**WHAT YOU SHOULD DO:** Locate all lines with the word "part". Copy them.

**DATASET SECTION:**
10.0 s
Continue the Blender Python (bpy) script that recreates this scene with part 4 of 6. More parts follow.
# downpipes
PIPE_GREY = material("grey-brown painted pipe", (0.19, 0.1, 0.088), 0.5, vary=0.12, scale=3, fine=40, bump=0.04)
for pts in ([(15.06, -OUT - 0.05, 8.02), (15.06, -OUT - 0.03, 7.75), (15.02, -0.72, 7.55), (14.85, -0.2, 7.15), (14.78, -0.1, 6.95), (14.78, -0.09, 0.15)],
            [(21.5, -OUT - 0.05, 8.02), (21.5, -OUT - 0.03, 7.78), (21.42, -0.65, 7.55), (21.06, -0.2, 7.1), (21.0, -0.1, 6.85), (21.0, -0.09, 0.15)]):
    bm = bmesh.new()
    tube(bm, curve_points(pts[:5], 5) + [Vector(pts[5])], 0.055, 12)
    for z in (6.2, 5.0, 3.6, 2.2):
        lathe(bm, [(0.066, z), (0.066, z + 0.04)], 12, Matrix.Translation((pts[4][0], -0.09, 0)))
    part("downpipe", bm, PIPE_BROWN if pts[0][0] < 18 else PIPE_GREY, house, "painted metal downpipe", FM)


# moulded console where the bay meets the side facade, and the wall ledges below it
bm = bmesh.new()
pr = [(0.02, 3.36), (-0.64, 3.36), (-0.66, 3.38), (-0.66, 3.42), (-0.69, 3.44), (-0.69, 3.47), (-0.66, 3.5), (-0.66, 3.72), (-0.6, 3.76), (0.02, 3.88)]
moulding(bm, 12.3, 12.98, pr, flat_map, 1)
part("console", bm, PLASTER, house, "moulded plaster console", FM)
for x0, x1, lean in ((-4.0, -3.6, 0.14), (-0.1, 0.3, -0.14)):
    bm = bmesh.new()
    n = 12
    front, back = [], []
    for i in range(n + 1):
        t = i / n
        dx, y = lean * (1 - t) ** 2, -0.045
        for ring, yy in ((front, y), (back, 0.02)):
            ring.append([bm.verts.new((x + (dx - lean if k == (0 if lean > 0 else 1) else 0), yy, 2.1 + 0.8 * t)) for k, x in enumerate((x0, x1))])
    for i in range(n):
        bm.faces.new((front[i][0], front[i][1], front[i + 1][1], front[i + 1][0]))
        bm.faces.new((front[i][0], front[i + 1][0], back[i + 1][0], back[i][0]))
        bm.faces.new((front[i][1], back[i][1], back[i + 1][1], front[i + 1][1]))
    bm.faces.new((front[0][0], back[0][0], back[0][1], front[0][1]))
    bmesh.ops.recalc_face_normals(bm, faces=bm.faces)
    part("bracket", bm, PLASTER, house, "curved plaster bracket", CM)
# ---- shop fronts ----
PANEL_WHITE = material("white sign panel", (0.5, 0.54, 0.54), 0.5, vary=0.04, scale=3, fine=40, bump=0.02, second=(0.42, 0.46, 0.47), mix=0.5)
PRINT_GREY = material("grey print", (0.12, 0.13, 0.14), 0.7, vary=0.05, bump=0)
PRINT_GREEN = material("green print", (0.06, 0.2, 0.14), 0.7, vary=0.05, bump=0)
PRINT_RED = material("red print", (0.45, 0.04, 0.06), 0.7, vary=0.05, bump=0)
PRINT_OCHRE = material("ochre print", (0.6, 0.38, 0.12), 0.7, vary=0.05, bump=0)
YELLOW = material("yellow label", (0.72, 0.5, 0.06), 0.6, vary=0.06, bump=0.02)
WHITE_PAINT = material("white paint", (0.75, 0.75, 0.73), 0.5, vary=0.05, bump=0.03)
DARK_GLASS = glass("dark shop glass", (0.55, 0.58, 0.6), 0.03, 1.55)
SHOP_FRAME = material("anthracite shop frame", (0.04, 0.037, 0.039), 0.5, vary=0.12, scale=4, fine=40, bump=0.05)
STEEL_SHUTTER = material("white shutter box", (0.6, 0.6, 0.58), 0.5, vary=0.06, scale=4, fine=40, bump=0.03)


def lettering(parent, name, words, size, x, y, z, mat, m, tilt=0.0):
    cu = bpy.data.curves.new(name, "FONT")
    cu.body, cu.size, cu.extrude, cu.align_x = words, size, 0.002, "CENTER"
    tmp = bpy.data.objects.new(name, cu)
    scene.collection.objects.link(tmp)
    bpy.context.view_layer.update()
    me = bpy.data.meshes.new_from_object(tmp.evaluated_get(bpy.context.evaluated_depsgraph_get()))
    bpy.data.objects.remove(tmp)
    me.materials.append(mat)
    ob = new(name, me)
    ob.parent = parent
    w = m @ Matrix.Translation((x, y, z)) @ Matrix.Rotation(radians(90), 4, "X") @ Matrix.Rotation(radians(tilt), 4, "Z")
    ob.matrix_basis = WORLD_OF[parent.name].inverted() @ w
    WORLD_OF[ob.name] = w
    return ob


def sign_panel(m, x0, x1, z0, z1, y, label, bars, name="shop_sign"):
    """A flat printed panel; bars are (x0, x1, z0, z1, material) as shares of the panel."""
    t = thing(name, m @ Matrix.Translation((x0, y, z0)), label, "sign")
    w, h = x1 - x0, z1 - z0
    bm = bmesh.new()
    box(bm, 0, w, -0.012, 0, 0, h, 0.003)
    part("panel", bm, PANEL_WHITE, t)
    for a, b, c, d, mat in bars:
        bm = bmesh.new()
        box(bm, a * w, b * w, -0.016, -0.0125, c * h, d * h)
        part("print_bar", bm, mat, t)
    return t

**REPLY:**
Continue the Blender Python (bpy) script that recreates this scene with part 4 of 6. More parts follow.
    part("downpipe", bm, PIPE_BROWN if pts[0][0] < 18 else PIPE_GREY, house, "painted metal downpipe", FM)
part("console", bm, PLASTER, house, "moulded plaster console", FM)
    part("bracket", bm, PLASTER, house, "curved plaster bracket", CM)
    part("panel", bm, PANEL_WHITE, t)
        part("print_bar", bm, mat, t)